OptiSim Split

OptiSim is an iterative, optimisable splitting algorithm that aims to maximize the diversity of the training set by minimizing within-set similarity. At each step, it generates a temporary subsample of candidates and selects the one most dissimilar to the current training set, repeating until the desired fraction is reached. The algorithm is flexible and can be tuned for speed or quality by adjusting the subsample size and distance cutoff.

How it works

Compute the pairwise distance matrix for all samples.
Start with a random sample in the training set.
At each iteration, generate a candidate subsample.
Select the candidate most dissimilar to the current training set.
Repeat until the desired number of training samples is reached.

Usage

using DataSplits
train, test = split(X, OptiSimSplit(0.8; max_subsample_size=50))

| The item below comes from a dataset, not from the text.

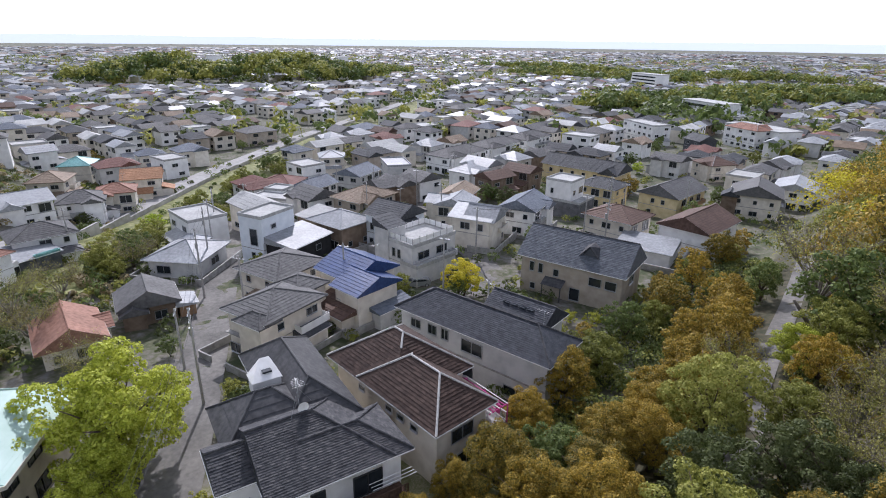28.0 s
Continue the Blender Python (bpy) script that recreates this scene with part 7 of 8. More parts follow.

X: Data matrix (samples × features)
0.8: Fraction of samples to use for training
max_subsample_size: Size of candidate pool at each step (default: 0, i.e., use all)
distance_cutoff: Threshold for similarity filtering (default: 0.35)
metric: Distance metric (default: Euclidean)

Options

OptiSimSplit(frac; max_subsample_size=0, distance_cutoff=0.35, metric=Euclidean())

Notes

This algorithm depends on the first selection which is random. Different runs may result in very different compositions of training and test set.
MinimumDissimilaritySplit is an alias for OptiSimSplit with max_subsample_size=1. This provides a fast, greedy variant for large datasets where speed is more important than optimal diversity.
MaximumDissimilaritySplit is an alias for OptiSimSplit with max_subsample_size=N. This yields a greedy, diversity-maximizing split. Note: This implementation does not discard the first two samples as in the original Maximum Dissimilarity algorithm, but otherwise follows the same greedy logic. This algorithm is known to greedily include outliers.

Reference

Clark, R. D. OptiSim: An Extended Dissimilarity Selection Method for Finding Diverse Representative Subsets. J. Chem. Inf. Comput. Sci. 1997, 37 (6), 1181–1188. https://doi.org/10.1021/ci970282v.